Consumer protection and disadvantageous clauses

If you contract as a consumer, the Consumer Protection Act applies in addition. It may provide rights of withdrawal, for example for a contract concluded off premises or a distance contract under the FAGG. Clauses that unreasonably disadvantage you may be ineffective. This does not change the fact that a careful review before signing remains the best protection.

Typically disadvantageous are a flat acceptance fiction, very short notice deadlines and an extensive obligation to pay in advance. A clause that places extra costs solely within the firm’s discretion, or a shortened warranty, also deserves particular attention. Such points can be renegotiated before signing; afterwards they bind you.

If you conclude a developer contract with advance payment before completion, the security and form requirements of the BTVG apply in addition.
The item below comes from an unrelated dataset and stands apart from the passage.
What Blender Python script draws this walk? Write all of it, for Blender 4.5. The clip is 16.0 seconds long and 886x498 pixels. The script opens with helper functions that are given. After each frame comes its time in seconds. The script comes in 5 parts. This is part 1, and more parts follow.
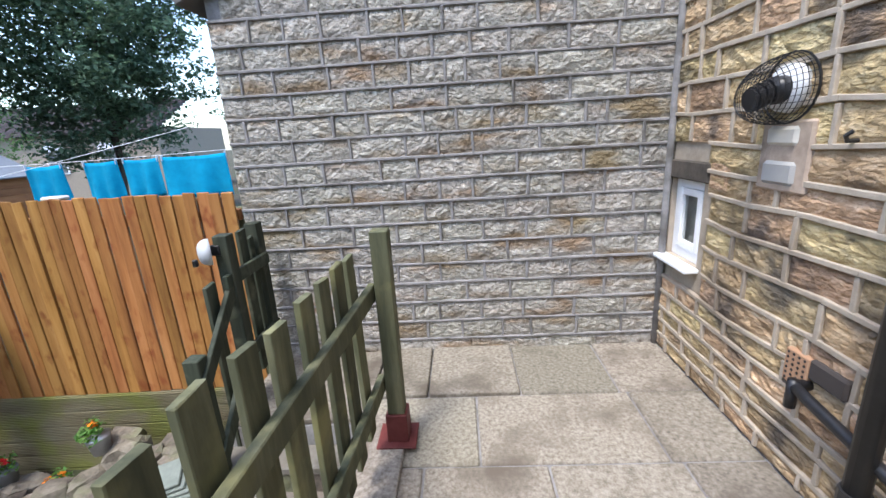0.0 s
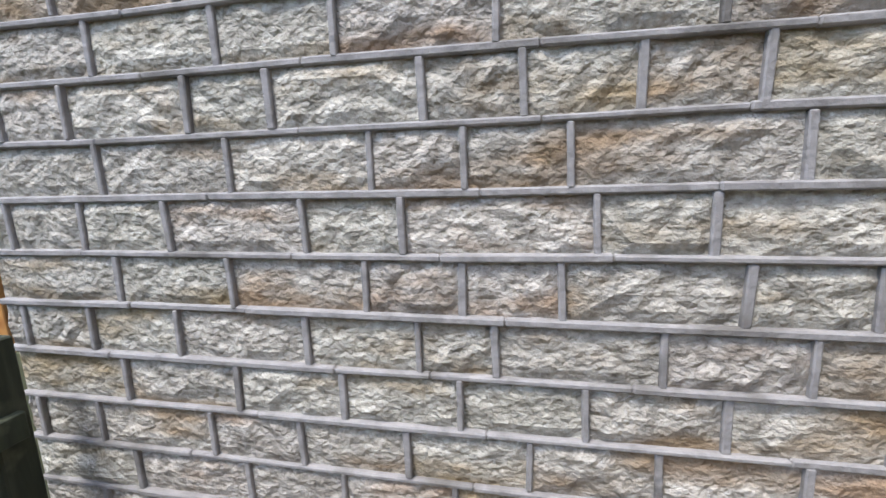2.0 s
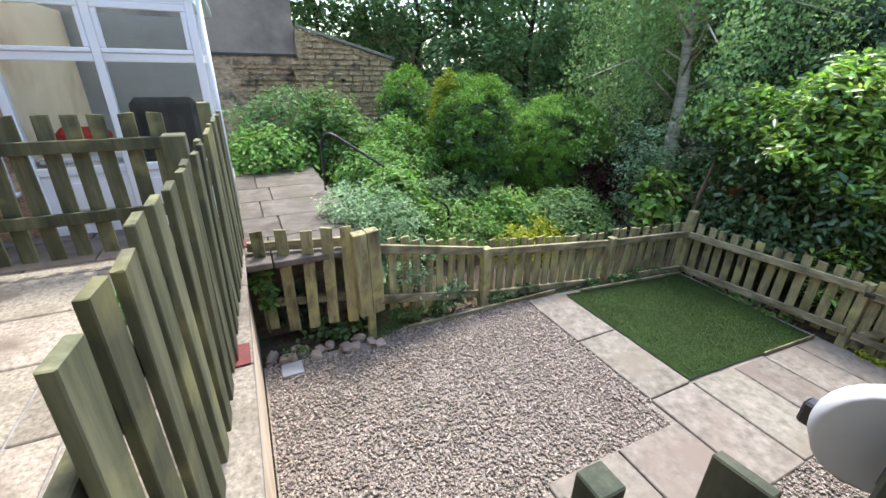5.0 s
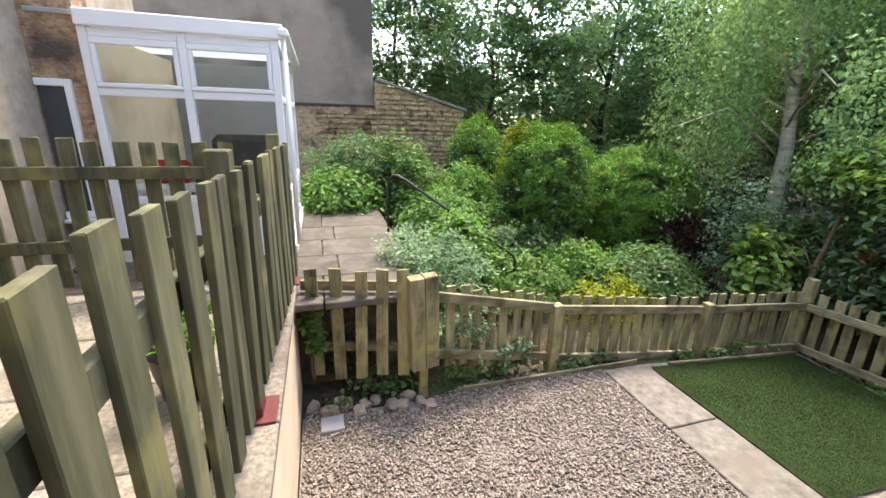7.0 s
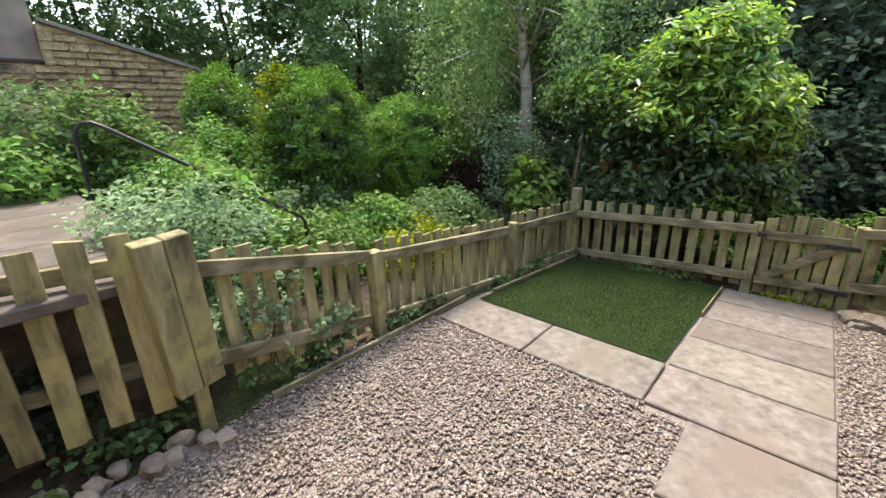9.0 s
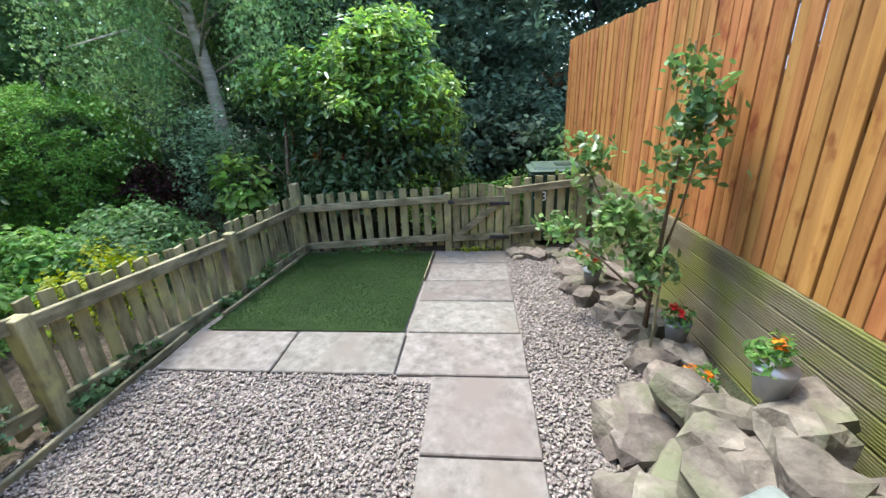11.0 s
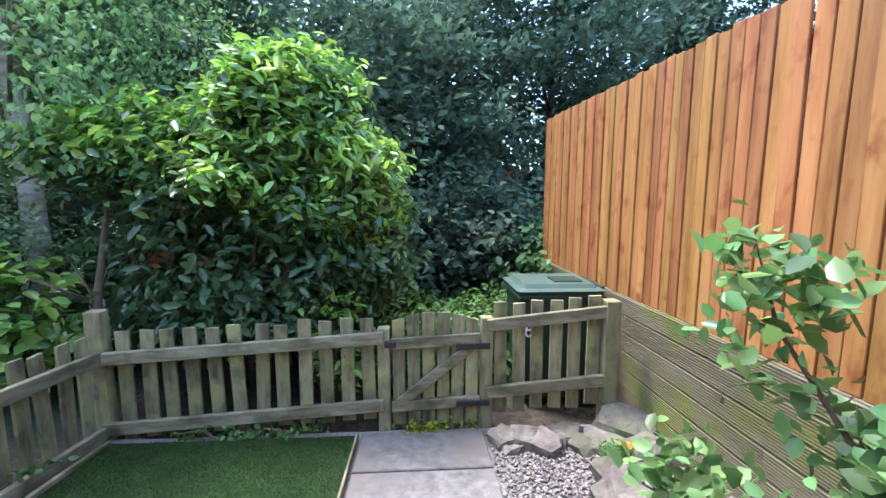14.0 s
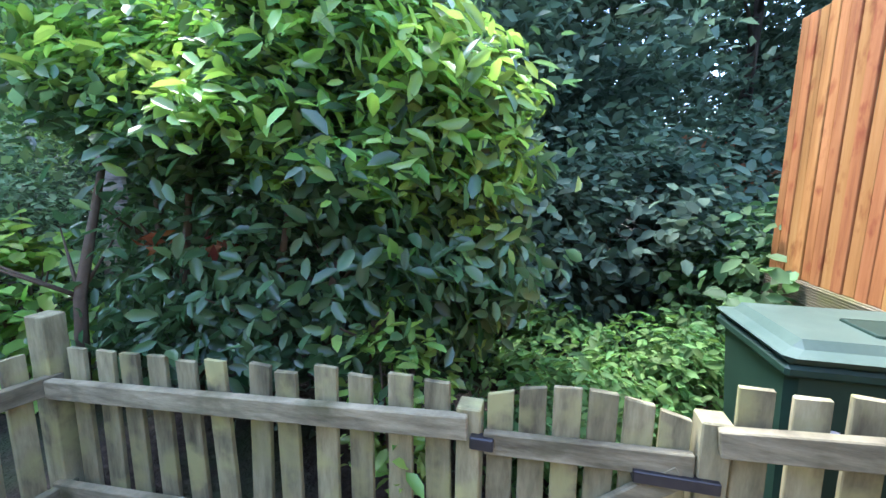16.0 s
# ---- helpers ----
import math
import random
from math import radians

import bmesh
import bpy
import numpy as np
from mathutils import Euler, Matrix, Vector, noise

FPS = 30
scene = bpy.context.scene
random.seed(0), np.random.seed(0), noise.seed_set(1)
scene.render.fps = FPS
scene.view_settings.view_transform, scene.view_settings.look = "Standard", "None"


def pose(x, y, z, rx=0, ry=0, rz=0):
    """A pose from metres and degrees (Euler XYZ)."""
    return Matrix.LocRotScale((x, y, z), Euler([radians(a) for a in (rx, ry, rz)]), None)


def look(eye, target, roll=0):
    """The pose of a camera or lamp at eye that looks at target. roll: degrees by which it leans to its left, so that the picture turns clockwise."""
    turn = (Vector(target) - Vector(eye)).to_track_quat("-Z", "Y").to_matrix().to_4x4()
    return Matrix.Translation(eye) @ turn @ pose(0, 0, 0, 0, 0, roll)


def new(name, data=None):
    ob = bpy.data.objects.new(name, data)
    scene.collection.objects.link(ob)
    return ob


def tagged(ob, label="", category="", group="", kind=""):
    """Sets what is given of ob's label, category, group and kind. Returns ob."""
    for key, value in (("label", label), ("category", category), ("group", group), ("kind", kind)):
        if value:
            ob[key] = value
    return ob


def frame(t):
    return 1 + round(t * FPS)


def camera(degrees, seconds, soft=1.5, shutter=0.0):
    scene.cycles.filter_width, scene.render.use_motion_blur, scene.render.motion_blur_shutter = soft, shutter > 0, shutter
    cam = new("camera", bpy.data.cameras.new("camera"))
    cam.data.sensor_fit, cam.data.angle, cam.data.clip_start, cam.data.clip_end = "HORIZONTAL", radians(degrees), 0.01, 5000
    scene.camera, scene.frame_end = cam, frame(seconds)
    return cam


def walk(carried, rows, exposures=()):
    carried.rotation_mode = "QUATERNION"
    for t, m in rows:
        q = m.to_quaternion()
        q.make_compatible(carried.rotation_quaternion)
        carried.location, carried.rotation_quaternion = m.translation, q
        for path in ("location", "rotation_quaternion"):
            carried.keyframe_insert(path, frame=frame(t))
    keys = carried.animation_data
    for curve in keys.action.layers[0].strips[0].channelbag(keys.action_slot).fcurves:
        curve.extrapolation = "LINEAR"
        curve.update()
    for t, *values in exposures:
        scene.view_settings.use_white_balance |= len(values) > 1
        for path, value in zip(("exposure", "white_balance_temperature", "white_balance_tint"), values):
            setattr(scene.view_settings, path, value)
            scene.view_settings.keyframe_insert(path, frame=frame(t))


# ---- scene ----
cam = camera(94.2, 16.0)
PATH = [
    (0, (-0.006, 1.753, 1.575), (-0.105, 3.678, 1.04), -3.5),
    (0.5, (0.081, 2.191, 1.534), (0.055, 4.124, 1.021), -2.4),
    (1, (0.104, 2.688, 1.507), (0.068, 4.627, 1.018), -1.5),
    (1.5, (0.103, 3.202, 1.493), (-0.053, 5.145, 1.049), -1.4),
    (2, (-0.014, 3.646, 1.483), (-0.388, 5.577, 1.123), -1.5),
    (2.5, (-0.236, 3.975, 1.485), (-1.34, 5.62, 1.218), -0.8),
    (3, (-0.54, 4.08, 1.472), (-2.271, 5.045, 1.202), -0.2),
    (3.5, (-0.7, 4.112, 1.475), (-2.662, 4.24, 1.109), -0.9),
    (4, (-0.789, 4.086, 1.457), (-2.584, 3.396, 0.909), 0.7),
    (4.5, (-0.845, 4.085, 1.412), (-2.179, 2.796, 0.664), 2.0),
    (5, (-0.77, 4.045, 1.442), (-1.567, 2.399, 0.629), 1.1),
    (5.2, (-0.765, 4.01, 1.42), (-1.36, 2.26, 0.66), 1.4),
    (7.3, (-0.934, 3.629, 1.217), (-1.483, 1.797, 0.631), 1.6),
    (7.5, (-0.975, 3.559, 1.138), (-1.559, 1.756, 0.499), 1.3),
    (8, (-1.007, 3.369, 0.913), (-1.692, 1.612, 0.245), 0.5),
    (8.5, (-1.132, 3.146, 0.668), (-2.051, 1.486, 0.036), -0.1),
    (9, (-1.146, 2.993, 0.639), (-2.54, 1.702, 0.014), -1.4),
    (9.5, (-1.162, 2.966, 0.669), (-2.888, 2.195, 0.018), -3.4),
    (9.7, (-1.172, 2.941, 0.658), (-2.961, 2.368, -0.028), -3.6),
    (11.8, (-1.557, 3.059, 0.681), (-3.467, 3.027, 0.088), -0.9),
    (12, (-1.681, 3.041, 0.671), (-3.621, 3.038, 0.185), -0.8),
    (12.5, (-2.047, 3.015, 0.603), (-4.024, 3.055, 0.302), -0.8),
    (13, (-2.486, 2.962, 0.542), (-4.468, 3.037, 0.288), -0.4),
    (13.5, (-2.952, 2.929, 0.512), (-4.934, 3.006, 0.253), -0.2),
    (14, (-3.364, 2.865, 0.451), (-5.344, 2.989, 0.202), 0.1),
    (14.5, (-3.781, 2.8, 0.418), (-5.758, 2.949, 0.156), 0.8),
    (15, (-4.178, 2.793, 0.388), (-6.155, 2.861, 0.097), 1.1),
    (15.5, (-4.492, 2.687, 0.387), (-6.461, 2.615, 0.04), 1.8),
    (16, (-4.917, 2.841, 0.284), (-6.833, 2.366, -0.034), 0.6),
]
EXPOSURES = [(0, 2.0, 6150, 10), (1.5, 2.0, 6150, 10), (3, 2.35, 6500, 9), (4.5, 2.7, 6200, 10), (5, 2.5, 6600, 9), (7.5, 2.6, 7600, 13), (9, 2.45, 7600, 12), (9.5, 2.5, 6900, 8), (12, 2.58, 6100, 6), (14, 2.82, 5700, 13), (15, 3.1, 5500, 16), (16, 3.35, 5500, 16)]
walk(cam, [(t, look(eye, target, roll)) for t, eye, target, roll in PATH], EXPOSURES)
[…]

We deal with the risks of such contracts separately in our article on developer contracts and the BTVG. Disputes over outstanding payments are explored in our article on remuneration claims and refusal of payment.

Frequently asked questions

Reviewing a construction contract before signing.

What is the difference between a lump-sum price and a unit price? +

The lump-sum price covers the agreed scope of services for a fixed amount; additional services are remunerated separately. The unit price is calculated according to actual quantities multiplied by the agreed unit prices. With a lump-sum price a complete scope of services is decisive; with a unit price the precise measurement of quantities.

Can the contractor shorten the warranty in the contract? +

For a building the warranty period under section 933 ABGB is three years from handover. Towards consumers it may not be shortened below the statutory protective standard. In transactions between two businesses there is more room for arrangement. Check the contract for short notice deadlines and for a flat acceptance fiction.

Does ÖNORM B 2110 apply automatically to my construction contract? +

No. ÖNORM B 2110 applies only where it has been expressly agreed in the contract. It supplements the works-contract law of the ABGB and governs, among other things, acceptance, claims for extra costs and deadlines. If it is incorporated, you should know its provisions, because they may deviate from the general rules.